Así como Foucault se ocupa de decirnos todo lo que posiblemente quiso mostrarnos y ocultarnos René Magritte con su pintura en Esto no es una pipa, nos encontramos ante la imagen de algo que, por lo tanto, no es ese algo, pero con ello se convierte en ese no ser algo que sí vemos. La imagen nos cautiva, ¿cómo no?, sobre todo si se esconde tan bien como la carta robada, señalaría Allan Poe. “Más balcón es menos balcón”, me dijo un amigo mientras bebíamos una cerveza dentro de las instalaciones de una institución educativa, a la luz del día, sentados en el jardín. No habiendo aparentemente nada fuera del orden, todo está bien. Cuando se trata de una imagen de lo horrible, de lo perverso, se entiende que el orden está transgredido y hay que hablar de ello con el estrépito que es normal acerca de ello. El terror está garantizado por esa misma idea de donde parte lo bueno, lo bello, lo bonito y lo agradable, como su opuesto, pero, por lo mismo, como parte del mismo todo.

“¡Qué terror!” habrán dicho los honrados ciudadanos estadounidenses cuando Nordberg pasó de ser el compañero de las graciosas aventuras del Teniente Drebin y se convirtió en O.J. Simpson, enemigo de America. ¿Y dónde quedó el policía? Todo parece indicar, por lo visto, que había que ver, entonces, al hombre maltratado detrás del criminal, al ilustre jugador, al héroe de las masas, el modelo del emancipado por las luchas sociales contra el racismo en los Estados Unidos, provocado por un medio hostil que lo asediaba y lo llevó al trastorno, pero no al crimen, eso nunca, porque eso sería de villanos. Salvemos, pues, al soldado. El caso parece no tener la menor importancia actualmente, aunque todavía importa cierta ironía para algunos comediantes anacrónicos.
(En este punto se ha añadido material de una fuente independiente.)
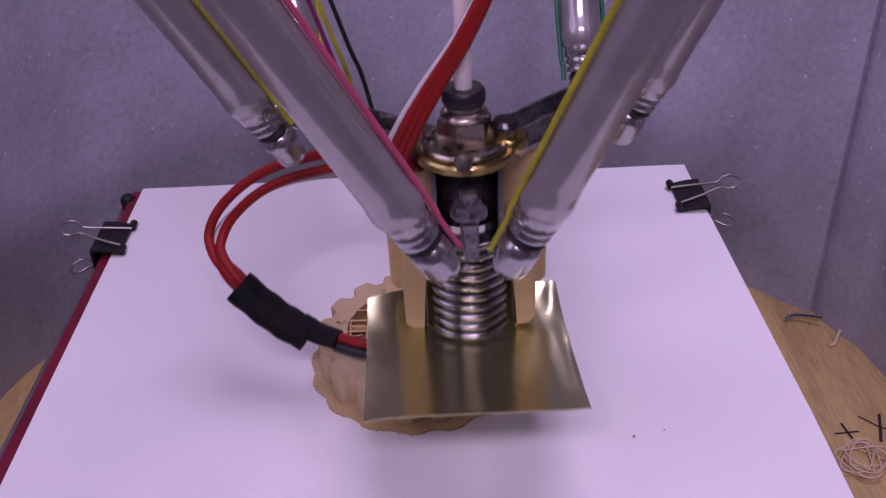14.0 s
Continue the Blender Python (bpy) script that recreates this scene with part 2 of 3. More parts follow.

La máscara, con los colores, los efectos especiales, la actuación y el resto de sus atributos, ha causado efecto, y con ello ha remediado todo; tenemos una superficie sólida sobre la que se puede bromear o criticar, se puede hablar de ello porque es relevante; se convierte en un rostro real y tangible, es un hecho, y solo entonces “el gol, lo platicamos todos”.